When I change to map<int,int> my solution takes < 200ms. This means, that unordered_map<int,int> in this case is at least 10 times slower. Why is it so? My previous experience (including performance tests) was, that for unordered_map is not slower than map, especially, if the number of elements is large (as probably in test case 12, where the sequence seems to be arithmetic). https://codeforces.net/contest/1490/submission/107876786

Test case 12: 1 200000 53201 106402 159603 212804 266005 319206 372407 425608 478809 532010 585211 638412 691613 744814 798015 851216 904417 957618 1010819 1064020 ...

Edit: I could have read previous comments before posting this, sorry. Problem solved.

Really liked this contest!

Problem G.

In the full spin calculating step, Why do we have to (x — max(pref[0..n])) before / sum?

Because the pointer could not reach the max(pref[0..n]) at the end, and we will substract more than necessary. The full spin could less than the answer.

Please help me, thank you.

In problem F(equalise the array) i am getting wrong answer at test case 20. I have tried a lot of test cases but i am not able to figure out the problem. Can someone please help me with this.

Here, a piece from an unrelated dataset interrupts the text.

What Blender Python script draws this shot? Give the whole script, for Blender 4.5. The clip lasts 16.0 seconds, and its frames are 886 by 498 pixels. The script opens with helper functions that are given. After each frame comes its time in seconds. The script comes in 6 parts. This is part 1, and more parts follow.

This is my submission 109139946.

Your code here...
#include <bits/stdc++.h>
using namespace std;
typedef long long int lli;
typedef long double lld;
#define FOR(i,l,u) for(lli i=l;i<=u;i++)

void solve()
{
    
lli t;cin>>t;
while(t--)
{
    lli n;cin>>n;
    lli A[n];
    FOR(i,0,n-1)
    {
        cin>>A[i];
    }
    unordered_map<lli,lli> count;
    FOR(i,0,n-1)
    {
        count[A[i]]++;
    }
    vector<lli> C;
    for(auto x: count)
    {
        C.push_back(x.second);
    }
    sort(C.begin(),C.end());
    lli greater_than_or_equal_to_count,mini = n,size=C.size() ;
    for(lli i=0;i<size;i++)
    {
        greater_than_or_equal_to_count = size-i;
        mini = min(mini,n-(greater_than_or_equal_to_count*C[i]));
    }
    cout<<mini<<"\n";
    
}
    
}
int main()
{
    solve();
}

Why am I getting TLE? Isn't it O(nlogn) algorithm?

Is it necessary to use unordered_set instead of set in problem C ??